Hooliganism and politics collide in Odessa
By Michel Moutot, AFP
May 5, 2014, 12:12 am TWN
ODESSA, Ukraine -- The deaths of 42 people in Odessa that greatly added to the toll of Ukraine's crisis had its roots not only in the worsening political confrontation but also rampant football hooliganism.
The clashes that culminated in a horrific inferno of a trade union building that killed 38 people — most of them pro-Russian activists — began Friday with what was meant to be a peaceful march to a football stadium for a 5:00pm match.
Supporters of Odessa's home team, the Chornomorets, joined up with those of the visiting Metalist side, from Ukraine's northeast city of Kharkiv, to head to the game together.

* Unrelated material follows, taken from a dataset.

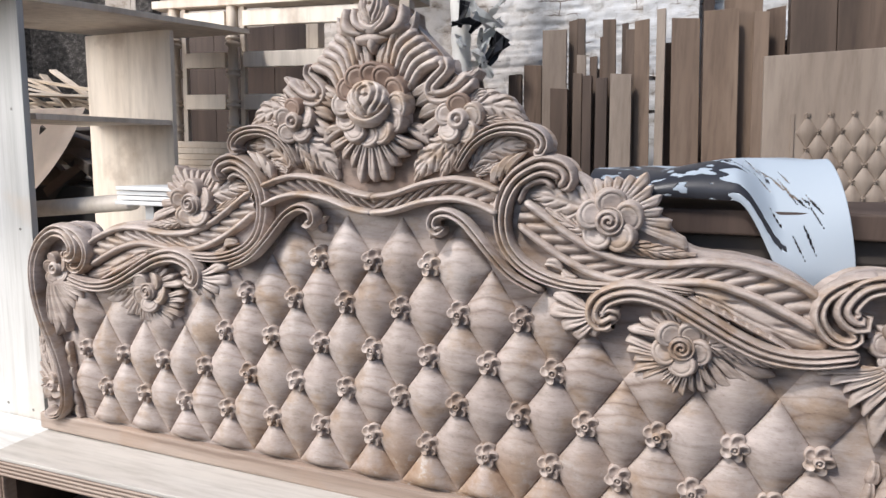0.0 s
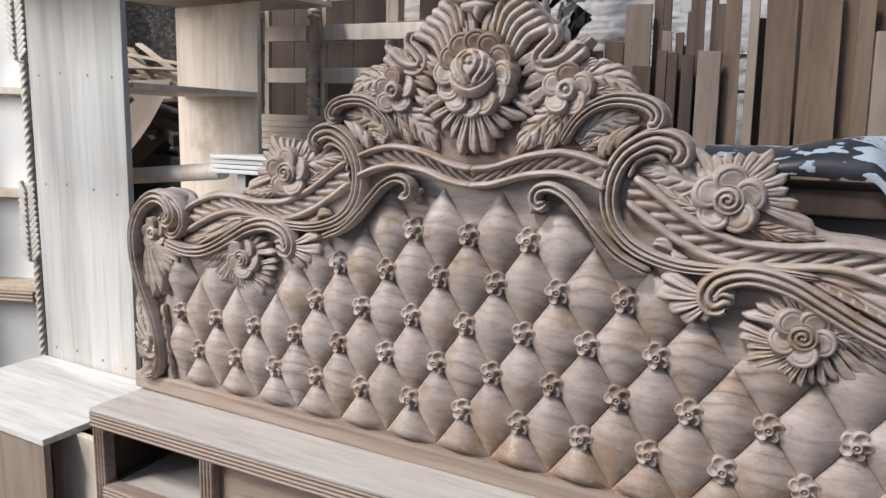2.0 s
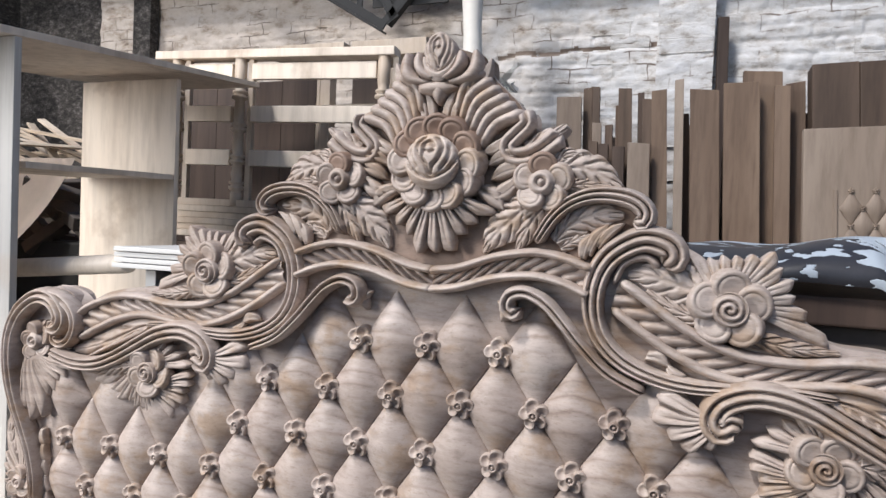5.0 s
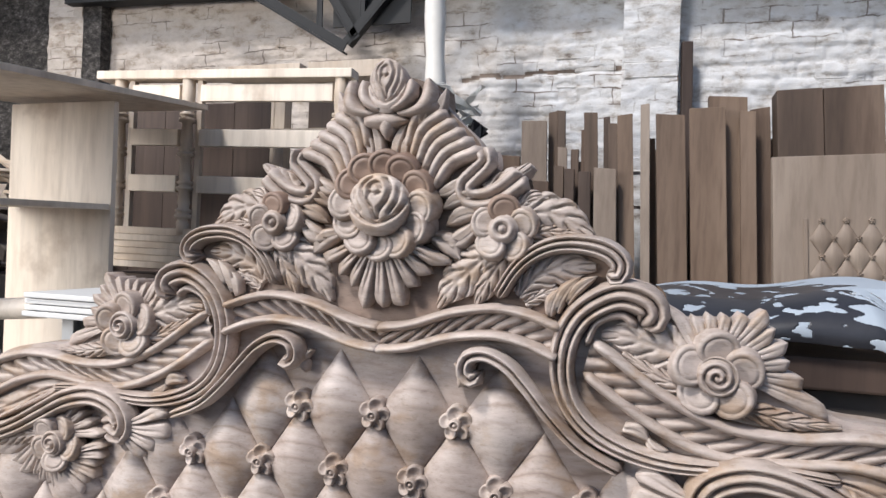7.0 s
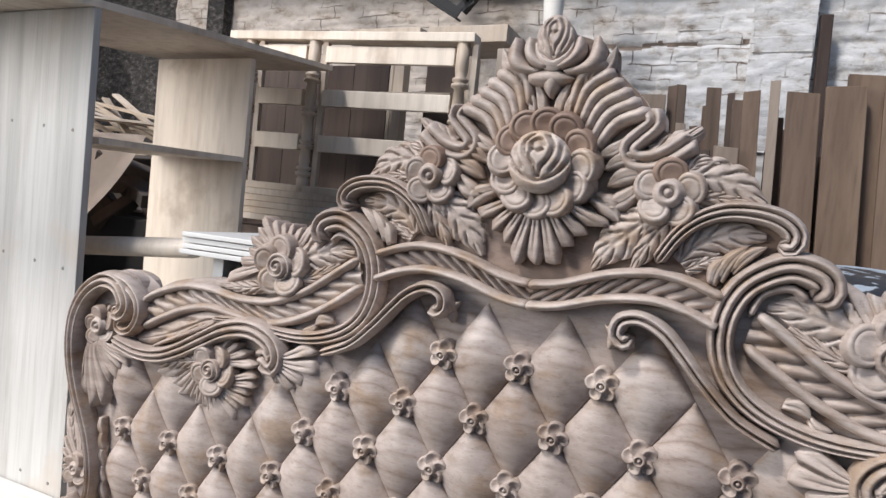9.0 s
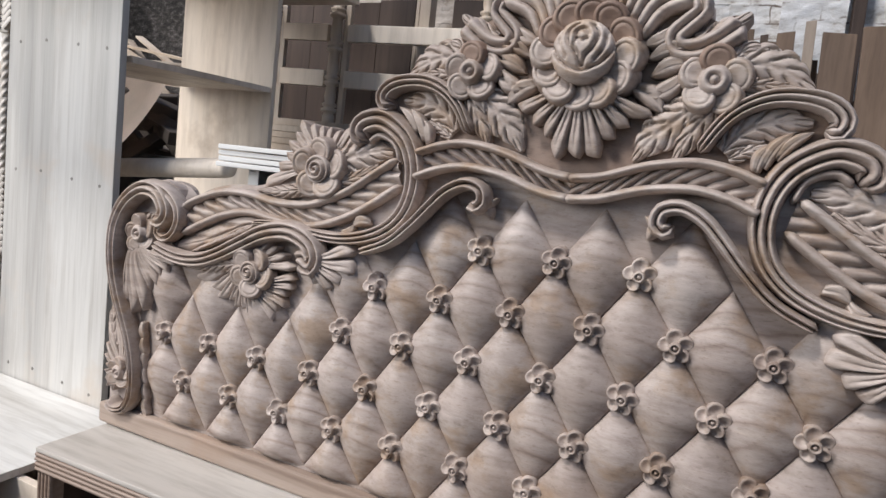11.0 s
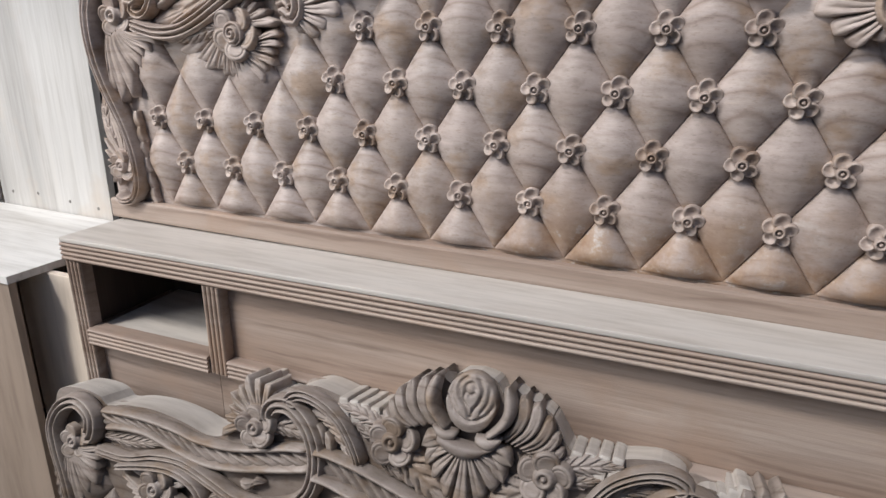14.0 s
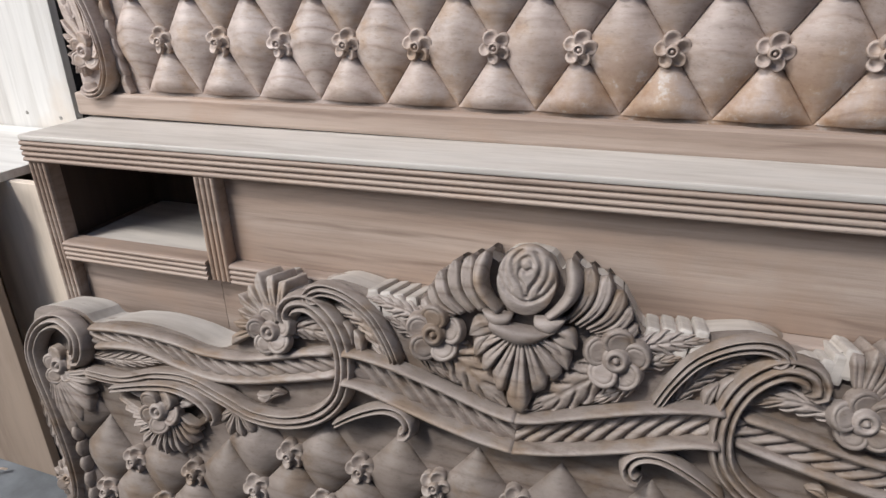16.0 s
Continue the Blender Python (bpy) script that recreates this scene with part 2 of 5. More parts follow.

Originally there were no plans to have the 1,500-strong march turn into what it became: a rally calling for Ukrainian unity. But that's what happened.

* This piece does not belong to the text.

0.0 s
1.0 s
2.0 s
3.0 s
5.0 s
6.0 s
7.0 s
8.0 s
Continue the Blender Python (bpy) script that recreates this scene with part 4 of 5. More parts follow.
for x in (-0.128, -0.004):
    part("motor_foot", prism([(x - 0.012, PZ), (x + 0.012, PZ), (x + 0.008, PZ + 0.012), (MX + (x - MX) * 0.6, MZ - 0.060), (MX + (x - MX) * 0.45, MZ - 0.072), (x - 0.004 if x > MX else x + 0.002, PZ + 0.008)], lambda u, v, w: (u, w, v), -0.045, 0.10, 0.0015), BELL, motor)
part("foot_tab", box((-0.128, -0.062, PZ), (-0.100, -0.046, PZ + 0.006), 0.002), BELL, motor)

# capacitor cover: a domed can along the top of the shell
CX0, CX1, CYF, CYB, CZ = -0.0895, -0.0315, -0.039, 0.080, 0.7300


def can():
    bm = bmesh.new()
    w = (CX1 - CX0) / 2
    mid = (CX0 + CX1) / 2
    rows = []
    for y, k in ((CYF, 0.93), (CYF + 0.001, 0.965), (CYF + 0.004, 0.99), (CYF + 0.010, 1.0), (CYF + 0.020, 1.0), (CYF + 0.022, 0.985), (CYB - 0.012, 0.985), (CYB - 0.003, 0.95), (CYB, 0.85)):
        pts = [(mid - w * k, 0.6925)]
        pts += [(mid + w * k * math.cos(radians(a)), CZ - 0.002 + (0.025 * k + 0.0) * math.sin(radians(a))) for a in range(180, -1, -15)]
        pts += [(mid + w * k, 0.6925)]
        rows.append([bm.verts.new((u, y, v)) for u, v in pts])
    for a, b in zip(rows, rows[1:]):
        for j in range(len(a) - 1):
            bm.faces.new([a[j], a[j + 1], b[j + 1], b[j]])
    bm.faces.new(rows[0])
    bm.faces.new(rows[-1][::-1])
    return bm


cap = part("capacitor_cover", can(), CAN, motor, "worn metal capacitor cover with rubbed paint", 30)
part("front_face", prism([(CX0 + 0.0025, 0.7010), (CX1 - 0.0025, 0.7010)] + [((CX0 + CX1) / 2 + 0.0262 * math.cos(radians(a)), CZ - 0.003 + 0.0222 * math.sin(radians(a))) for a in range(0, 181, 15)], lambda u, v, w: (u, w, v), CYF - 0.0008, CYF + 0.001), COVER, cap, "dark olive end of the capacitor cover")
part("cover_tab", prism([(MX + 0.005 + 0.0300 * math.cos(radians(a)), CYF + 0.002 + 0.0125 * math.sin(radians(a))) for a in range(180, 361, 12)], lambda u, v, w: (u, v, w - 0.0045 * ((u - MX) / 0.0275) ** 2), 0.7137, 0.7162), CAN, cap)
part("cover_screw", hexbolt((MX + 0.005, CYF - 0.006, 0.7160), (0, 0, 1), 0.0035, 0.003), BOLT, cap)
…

"It was some of the young supporters — and in this country it's the young who are naturally more in favour of a united Ukraine than backing Russia," said Natalia Petropavlovska, a leader of the local pro-Maidan movement behind the protests that drove out Ukraine's previous Kremlin-friendly government.
The march, draped in the yellow and blue of both Ukraine's national flag and the club colors of Metalist, was set upon by several hundred pro-Russian thugs obviously prepared for violence, some armed and wearing ski masks and helmets, witnesses said.
In the melee that ensued, at least four people died from gunshots and a dozen people were wounded.
Pro-Russian Attack a 'big mistake'
Oleg Konstantinov was among the injured taken to the city's Jewish Hospital, where he was treated to bullet wounds to his arm and leg.
"When the shooting started, I said that maybe there were guns because the police had arrived," he said. "I was wounded in the arm, and when my friends were getting me out I was again wounded in the arm and in the leg."
An eyewitness, a 40-year-old man who gave only his first name, Bogdan, said: "The two groups of fans were marching in the city when there was shooting and also some homemade grenades thrown.
"The police did nothing. But the fans fought back. There were more of them than the attackers, and they are no strangers to brawls."